● GOAL: Extract, in full, the lines below, beginning at the first and ending with the line that contains "import numpy as np". Pictures do not belong in the copy.

[Records]
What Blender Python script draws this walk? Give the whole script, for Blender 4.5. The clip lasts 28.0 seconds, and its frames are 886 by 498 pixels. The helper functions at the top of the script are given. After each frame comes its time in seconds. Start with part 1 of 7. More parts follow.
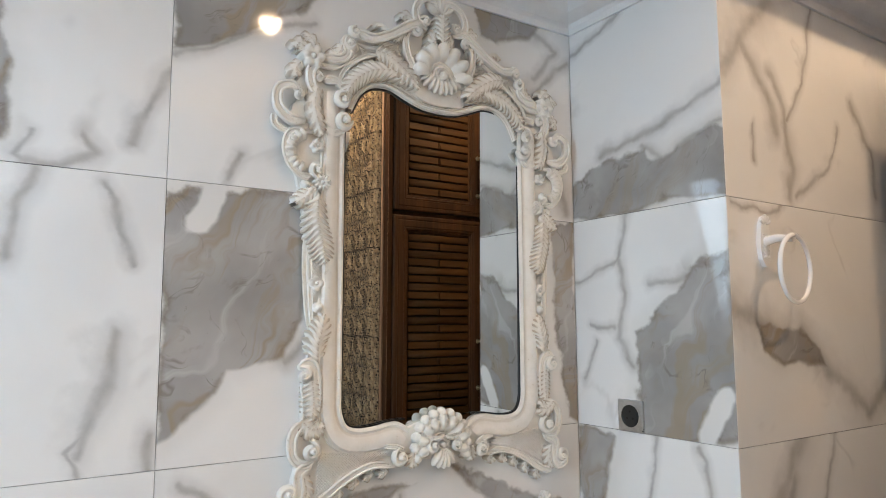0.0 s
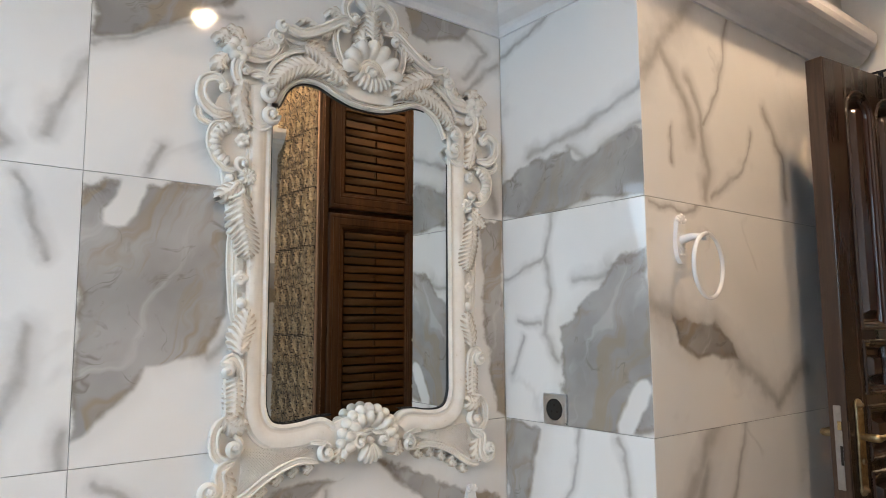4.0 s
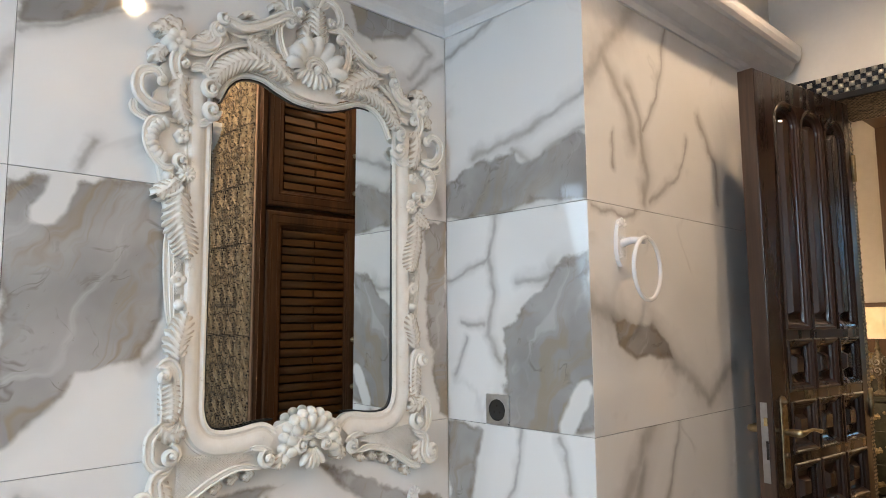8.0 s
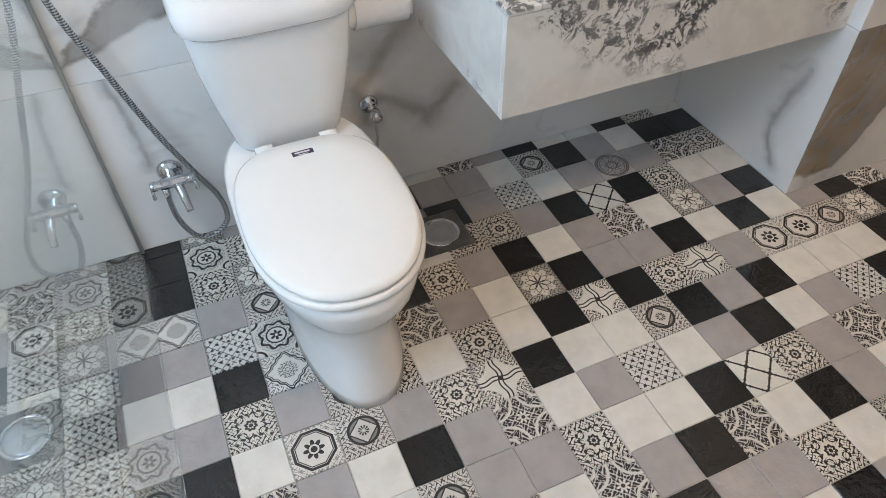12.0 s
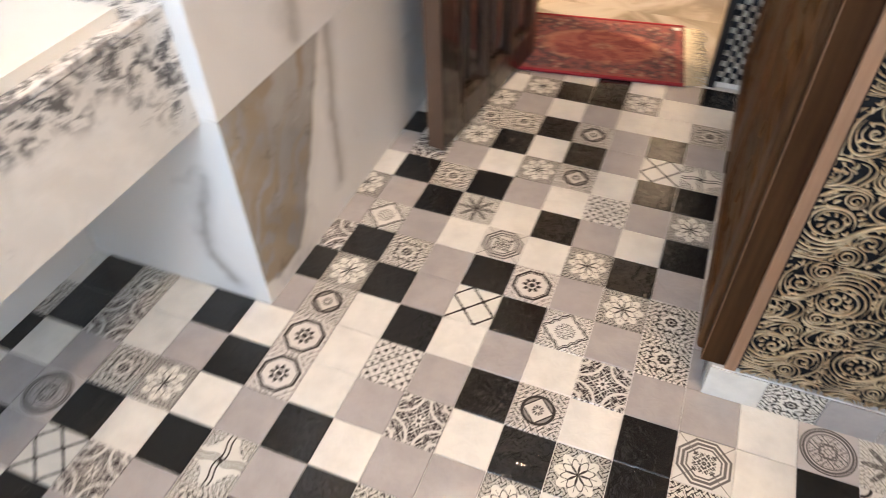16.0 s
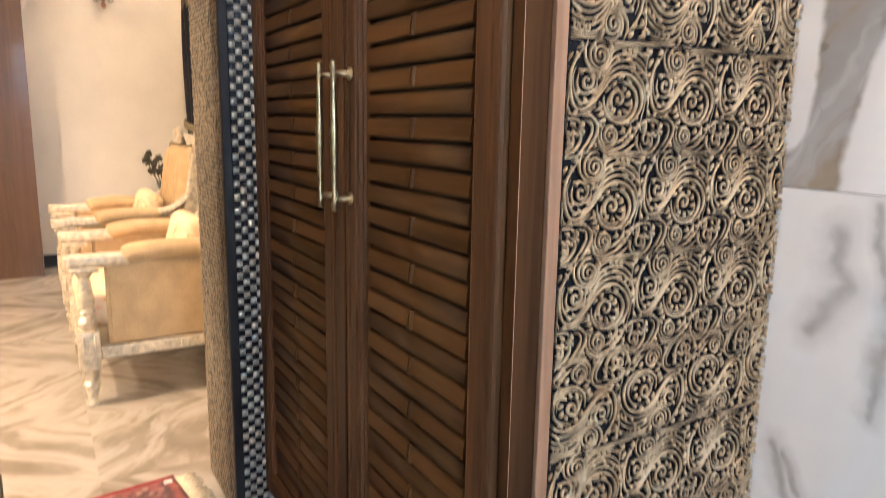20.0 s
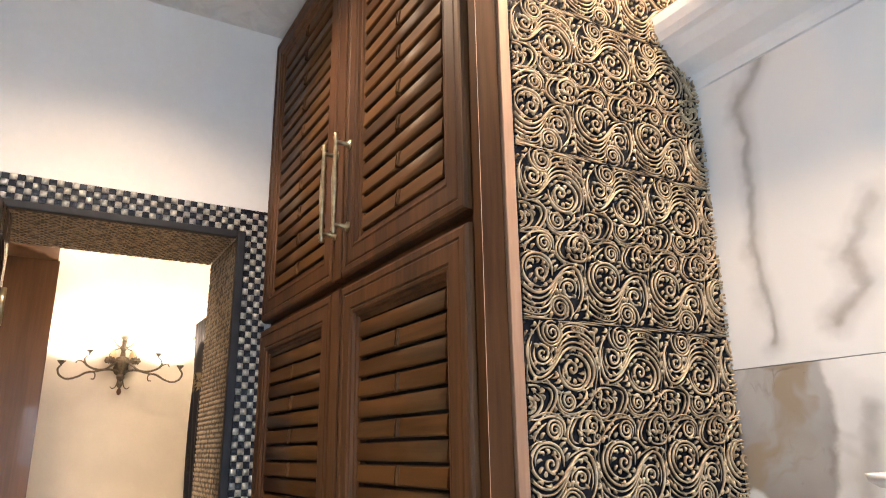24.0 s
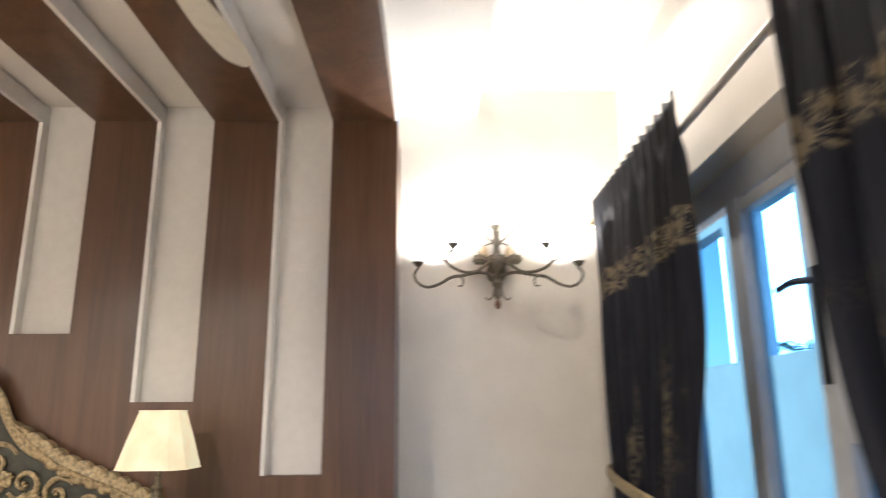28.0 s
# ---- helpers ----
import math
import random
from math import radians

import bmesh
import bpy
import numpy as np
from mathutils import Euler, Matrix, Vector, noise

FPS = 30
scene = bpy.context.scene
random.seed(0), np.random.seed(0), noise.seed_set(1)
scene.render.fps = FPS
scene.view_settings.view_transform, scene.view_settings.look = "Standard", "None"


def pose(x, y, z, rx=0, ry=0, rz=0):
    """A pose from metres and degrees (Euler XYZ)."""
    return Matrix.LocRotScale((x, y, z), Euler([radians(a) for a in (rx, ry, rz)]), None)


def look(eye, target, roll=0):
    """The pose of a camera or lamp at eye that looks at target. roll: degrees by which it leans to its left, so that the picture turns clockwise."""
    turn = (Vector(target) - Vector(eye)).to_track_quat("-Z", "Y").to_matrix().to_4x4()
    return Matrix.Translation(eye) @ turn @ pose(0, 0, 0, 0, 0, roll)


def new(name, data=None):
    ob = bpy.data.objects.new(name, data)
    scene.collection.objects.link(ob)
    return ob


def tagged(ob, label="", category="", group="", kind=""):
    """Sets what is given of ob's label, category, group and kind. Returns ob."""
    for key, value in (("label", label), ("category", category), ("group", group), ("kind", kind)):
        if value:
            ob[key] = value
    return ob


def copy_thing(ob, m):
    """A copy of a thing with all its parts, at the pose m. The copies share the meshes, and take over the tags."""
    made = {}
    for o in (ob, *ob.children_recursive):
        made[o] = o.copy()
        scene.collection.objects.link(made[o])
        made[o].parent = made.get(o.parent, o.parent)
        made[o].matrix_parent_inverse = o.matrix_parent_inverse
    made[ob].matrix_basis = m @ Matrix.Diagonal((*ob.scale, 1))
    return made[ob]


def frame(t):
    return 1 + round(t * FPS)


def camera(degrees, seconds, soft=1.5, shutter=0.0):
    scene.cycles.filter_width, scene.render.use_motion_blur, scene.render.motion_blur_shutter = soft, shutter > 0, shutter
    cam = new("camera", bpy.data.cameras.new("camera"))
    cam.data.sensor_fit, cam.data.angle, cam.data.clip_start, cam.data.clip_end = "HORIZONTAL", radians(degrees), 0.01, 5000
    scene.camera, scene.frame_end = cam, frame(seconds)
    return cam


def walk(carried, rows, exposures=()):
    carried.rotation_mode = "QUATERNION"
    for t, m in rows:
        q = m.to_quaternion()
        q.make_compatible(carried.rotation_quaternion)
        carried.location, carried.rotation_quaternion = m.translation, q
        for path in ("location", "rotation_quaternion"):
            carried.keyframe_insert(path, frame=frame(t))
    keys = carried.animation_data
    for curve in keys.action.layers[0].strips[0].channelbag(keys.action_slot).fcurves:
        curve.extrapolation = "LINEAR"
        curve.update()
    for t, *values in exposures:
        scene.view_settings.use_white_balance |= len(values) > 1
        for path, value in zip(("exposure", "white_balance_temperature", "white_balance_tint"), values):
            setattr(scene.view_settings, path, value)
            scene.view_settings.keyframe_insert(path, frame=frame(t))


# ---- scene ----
import itertools
cam = camera(65.7, 28.0, soft=0.9, shutter=0.5)
PATH = [
    (0, (-1.494, -0.491, 1.410), (-0.394, 1.166, 1.630), -0.2),
    (0.5, (-1.489, -0.491, 1.406), (-0.385, 1.163, 1.623), -0.2),
    (1, (-1.482, -0.503, 1.403), (-0.373, 1.146, 1.624), -0.3),
    (1.5, (-1.482, -0.509, 1.401), (-0.355, 1.128, 1.625), -0.2),
    (2, (-1.477, -0.512, 1.399), (-0.331, 1.113, 1.619), -0.3),
    (2.5, (-1.479, -0.515, 1.399), (-0.309, 1.092, 1.621), -0.4),
    (3, (-1.480, -0.518, 1.397), (-0.293, 1.076, 1.621), -0.3),
    (3.5, (-1.476, -0.521, 1.400), (-0.271, 1.060, 1.620), -0.4),
    (4, (-1.469, -0.527, 1.395), (-0.238, 1.033, 1.618), -0.4),
    (4.5, (-1.463, -0.530, 1.401), (-0.199, 1.004, 1.620), -0.4),
    (6.5, (-1.491, -0.495, 1.390), (-0.159, 0.979, 1.620), -0.4),
    (7, (-1.477, -0.504, 1.393), (-0.150, 0.974, 1.623), -0.4),
    (7.5, (-1.484, -0.506, 1.407), (-0.124, 0.944, 1.627), -0.6),
    (8, (-1.483, -0.504, 1.407), (-0.109, 0.934, 1.621), -0.5),
    (8.5, (-1.483, -0.508, 1.401), (-0.084, 0.905, 1.616), -0.6),
    (9, (-1.470, -0.515, 1.404), (-0.051, 0.879, 1.615), -0.5),
    (9.5, (-1.516, -0.507, 1.407), (-0.069, 0.874, 1.424), -0.2),
    (10, (-1.456, -0.479, 1.388), (-0.092, 0.923, 0.971), -1.0),
    (10.5, (-1.498, -0.485, 1.372), (-0.339, 0.926, 0.545), -0.3),
    (11, (-1.498, -0.479, 1.365), (-0.705, 0.915, 0.17), -0.6),
    (11.5, (-1.508, -0.493, 1.348), (-0.944, 0.772, -0.095), -1.2),
    (13.5, (-1.447, -0.476, 1.29), (-0.906, 0.886, -0.071), -1.1),
    (14, (-1.351, -0.525, 1.286), (-0.679, 0.755, -0.096), -2.2),
    (14.5, (-1.257, -0.549, 1.273), (-0.308, 0.529, -0.119), -1.3),
    (15, (-1.066, -0.514, 1.292), (0.013, 0.417, -0.111), 0.2),
    (15.5, (-0.922, -0.461, 1.265), (0.22, 0.377, -0.146), 0.2),
    (16, (-0.834, -0.294, 1.231), (0.478, 0.261, -0.173), -1.8),
    (16.5, (-0.739, -0.171, 1.195), (0.666, -0.033, -0.222), -0.5),
    (17, (-0.7, -0.036, 1.173), (0.709, -0.181, -0.239), -0.5),
    (17.5, (-0.65, 0.072, 1.155), (0.707, -0.327, -0.26), 0.8),
    (18, (-0.642, 0.07, 1.125), (0.687, -0.493, -0.26), 0.8),
    (18.5, (-0.628, 0.068, 1.141), (0.805, -0.662, -0.047), 1.2),
    (19, (-0.621, 0.08, 1.167), (0.919, -0.775, 0.219), 1.5),
    (19.5, (-0.622, 0.09, 1.193), (1.013, -0.857, 0.537), 1.5),
    (20, (-0.617, 0.104, 1.216), (1.075, -0.899, 0.854), 1.0),
    (20.5, (-0.613, 0.099, 1.229), (1.102, -0.927, 1.165), 0.7),
    (21, (-0.605, 0.099, 1.25), (1.091, -0.931, 1.506), 0.4),
    (21.5, (-0.624, 0.091, 1.374), (1.057, -0.934, 1.727), 0.1),
    (22, (-0.665, 0.117, 1.494), (1.015, -0.905, 1.858), -0.1),
    (22.5, (-0.723, 0.143, 1.56), (0.956, -0.88, 1.926), -0.3),
    (24.5, (-0.768, 0.131, 1.586), (0.883, -0.828, 2.18), -0.9),
    (25, (-0.784, 0.075, 1.579), (0.908, -0.89, 2.036), -1.0),
    (25.5, (-0.729, -0.019, 1.559), (1.005, -0.906, 2.016), -0.9),
    (26, (-0.597, -0.068, 1.506), (1.227, -0.754, 1.955), -1.1),
    (26.5, (-0.147, -0.106, 1.522), (1.745, -0.595, 1.952), -0.6),
    (27, (0.454, -0.163, 1.505), (2.363, -0.582, 1.933), -0.7),
    (27.5, (1.126, -0.145, 1.52), (3.057, -0.424, 1.958), -0.4),
    (28, (1.8, -0.098, 1.47), (3.743, -0.12, 1.944), -0.4),
]
walk(cam, [(t, look(eye, target, roll)) for t, eye, target, roll in PATH],
     [(0.0, -0.08, 7800, 18), (8.5, 0.0, 7600, 17), (11.0, 0.0, 7400, 16), (14.0, 0.10, 7700, 21), (15.0, 0.8, 7700, 21), (17.0, 0.95, 7700, 21), (19.0, 1.12, 7200, 20), (20.5, 1.20, 7150, 20), (22.0, 0.92, 7150, 19), (26.0, 0.98, 6600, 16), (27.0, 1.42, 5700, 12), (28.0, 0.45, 5300, 11)])

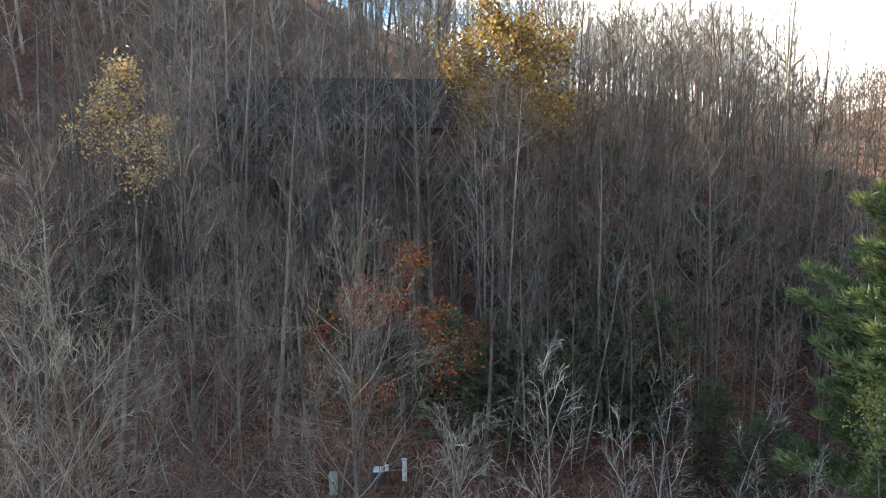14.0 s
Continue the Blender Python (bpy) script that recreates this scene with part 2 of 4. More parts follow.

● ANSWER TO THE PROBLEM:
What Blender Python script draws this walk? Give the whole script, for Blender 4.5. The clip lasts 28.0 seconds, and its frames are 886 by 498 pixels. The helper functions at the top of the script are given. After each frame comes its time in seconds. Start with part 1 of 7. More parts follow.
0.0 s
4.0 s
8.0 s
12.0 s
16.0 s
20.0 s
24.0 s
28.0 s
# ---- helpers ----
import math
import random
from math import radians

import bmesh
import bpy
import numpy as np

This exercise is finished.